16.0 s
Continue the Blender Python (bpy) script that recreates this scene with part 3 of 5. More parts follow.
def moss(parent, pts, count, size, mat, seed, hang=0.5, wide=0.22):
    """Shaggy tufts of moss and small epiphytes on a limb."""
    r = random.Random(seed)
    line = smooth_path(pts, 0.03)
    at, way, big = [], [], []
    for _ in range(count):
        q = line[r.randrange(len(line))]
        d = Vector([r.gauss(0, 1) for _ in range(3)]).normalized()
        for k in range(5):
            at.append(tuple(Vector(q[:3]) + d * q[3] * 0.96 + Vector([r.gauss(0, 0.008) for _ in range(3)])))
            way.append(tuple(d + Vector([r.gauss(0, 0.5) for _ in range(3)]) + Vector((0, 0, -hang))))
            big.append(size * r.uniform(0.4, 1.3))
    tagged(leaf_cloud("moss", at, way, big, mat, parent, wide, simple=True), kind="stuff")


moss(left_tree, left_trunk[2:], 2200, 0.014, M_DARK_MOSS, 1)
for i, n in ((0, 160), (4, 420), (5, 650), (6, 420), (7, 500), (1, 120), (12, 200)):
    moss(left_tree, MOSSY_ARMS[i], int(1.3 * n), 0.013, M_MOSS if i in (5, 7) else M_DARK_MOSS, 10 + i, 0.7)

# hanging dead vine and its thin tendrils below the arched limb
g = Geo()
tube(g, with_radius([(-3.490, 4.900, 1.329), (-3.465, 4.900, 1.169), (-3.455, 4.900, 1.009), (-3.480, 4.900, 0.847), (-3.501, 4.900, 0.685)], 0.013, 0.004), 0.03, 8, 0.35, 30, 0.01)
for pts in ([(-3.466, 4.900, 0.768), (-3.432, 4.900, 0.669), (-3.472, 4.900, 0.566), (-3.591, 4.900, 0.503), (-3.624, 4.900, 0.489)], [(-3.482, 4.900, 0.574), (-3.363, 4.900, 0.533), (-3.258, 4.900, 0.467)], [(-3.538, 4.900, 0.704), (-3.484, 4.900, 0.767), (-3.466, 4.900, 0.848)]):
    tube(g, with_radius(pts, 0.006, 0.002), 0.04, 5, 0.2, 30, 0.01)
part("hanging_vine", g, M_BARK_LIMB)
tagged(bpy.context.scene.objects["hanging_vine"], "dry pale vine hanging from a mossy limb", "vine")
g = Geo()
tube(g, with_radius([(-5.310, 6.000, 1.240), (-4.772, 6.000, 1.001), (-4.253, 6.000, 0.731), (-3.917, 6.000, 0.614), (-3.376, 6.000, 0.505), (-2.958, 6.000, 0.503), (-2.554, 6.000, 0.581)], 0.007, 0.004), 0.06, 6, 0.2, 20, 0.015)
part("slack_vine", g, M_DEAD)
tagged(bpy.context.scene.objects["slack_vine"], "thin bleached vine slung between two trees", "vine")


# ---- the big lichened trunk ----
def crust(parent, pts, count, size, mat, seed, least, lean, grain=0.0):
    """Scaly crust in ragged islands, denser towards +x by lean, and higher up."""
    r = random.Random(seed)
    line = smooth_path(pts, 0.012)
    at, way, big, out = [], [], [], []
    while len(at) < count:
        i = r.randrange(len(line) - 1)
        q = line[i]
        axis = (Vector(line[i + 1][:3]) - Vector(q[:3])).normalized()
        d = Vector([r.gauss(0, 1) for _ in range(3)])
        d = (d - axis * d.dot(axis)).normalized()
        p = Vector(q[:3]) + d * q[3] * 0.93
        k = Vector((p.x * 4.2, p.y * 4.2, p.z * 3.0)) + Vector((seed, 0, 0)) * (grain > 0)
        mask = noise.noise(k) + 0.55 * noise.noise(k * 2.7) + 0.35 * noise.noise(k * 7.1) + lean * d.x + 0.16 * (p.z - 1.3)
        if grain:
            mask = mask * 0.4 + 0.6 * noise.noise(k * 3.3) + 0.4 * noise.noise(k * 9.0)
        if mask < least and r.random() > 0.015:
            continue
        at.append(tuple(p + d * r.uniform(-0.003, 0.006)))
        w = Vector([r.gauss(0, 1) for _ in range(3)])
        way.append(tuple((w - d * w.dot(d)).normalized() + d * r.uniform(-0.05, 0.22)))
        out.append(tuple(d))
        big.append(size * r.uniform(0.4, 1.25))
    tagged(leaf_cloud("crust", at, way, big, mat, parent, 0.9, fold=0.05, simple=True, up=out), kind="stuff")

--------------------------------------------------

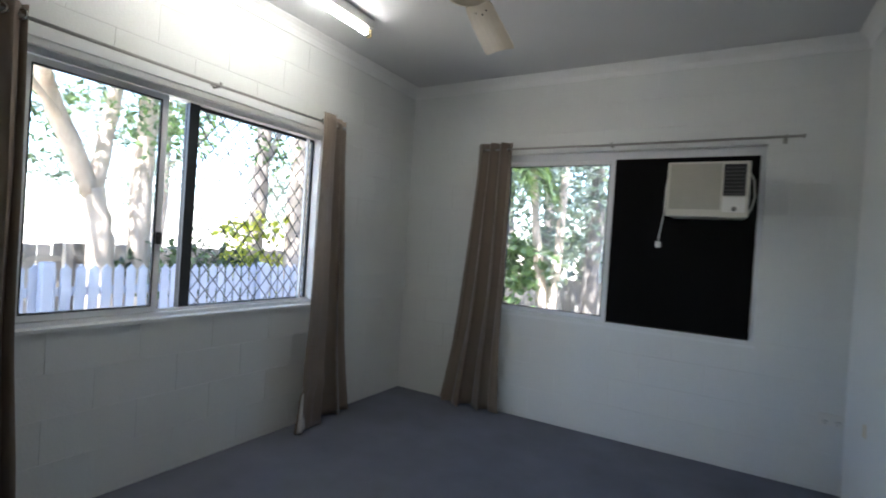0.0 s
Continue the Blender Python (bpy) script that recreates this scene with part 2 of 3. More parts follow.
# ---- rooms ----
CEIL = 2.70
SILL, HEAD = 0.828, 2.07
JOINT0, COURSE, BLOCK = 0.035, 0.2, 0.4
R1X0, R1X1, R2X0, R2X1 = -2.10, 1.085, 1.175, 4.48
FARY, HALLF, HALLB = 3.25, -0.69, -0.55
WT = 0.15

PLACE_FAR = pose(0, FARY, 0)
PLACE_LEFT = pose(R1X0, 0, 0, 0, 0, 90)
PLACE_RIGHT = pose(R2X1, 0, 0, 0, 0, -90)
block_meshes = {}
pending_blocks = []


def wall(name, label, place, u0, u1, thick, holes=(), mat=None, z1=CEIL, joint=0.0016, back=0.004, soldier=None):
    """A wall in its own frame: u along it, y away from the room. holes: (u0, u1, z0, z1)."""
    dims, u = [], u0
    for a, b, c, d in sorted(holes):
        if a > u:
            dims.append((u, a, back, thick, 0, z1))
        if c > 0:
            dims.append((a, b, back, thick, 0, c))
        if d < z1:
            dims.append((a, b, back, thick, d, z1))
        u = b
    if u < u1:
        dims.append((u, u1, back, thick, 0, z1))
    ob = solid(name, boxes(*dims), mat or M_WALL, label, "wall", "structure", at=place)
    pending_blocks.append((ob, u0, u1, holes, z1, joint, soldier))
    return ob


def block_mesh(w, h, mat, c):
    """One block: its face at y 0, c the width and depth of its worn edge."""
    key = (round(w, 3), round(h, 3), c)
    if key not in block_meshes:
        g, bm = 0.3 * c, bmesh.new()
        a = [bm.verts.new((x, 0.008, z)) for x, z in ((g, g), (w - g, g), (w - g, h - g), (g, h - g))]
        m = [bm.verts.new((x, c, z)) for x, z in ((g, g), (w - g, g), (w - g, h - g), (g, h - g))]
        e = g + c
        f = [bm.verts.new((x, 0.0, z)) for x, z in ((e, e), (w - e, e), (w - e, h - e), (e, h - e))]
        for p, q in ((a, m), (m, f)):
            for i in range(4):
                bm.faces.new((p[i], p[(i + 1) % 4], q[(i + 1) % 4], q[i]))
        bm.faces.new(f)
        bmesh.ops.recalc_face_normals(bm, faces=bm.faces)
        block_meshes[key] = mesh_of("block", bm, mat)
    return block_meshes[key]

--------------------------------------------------

SET TASK = Pull out every line of the records that includes the string "Blender".

WRITTEN RESPONSE =
Continue the Blender Python (bpy) script that recreates this scene with part 3 of 5. More parts follow.
Continue the Blender Python (bpy) script that recreates this scene with part 2 of 3. More parts follow.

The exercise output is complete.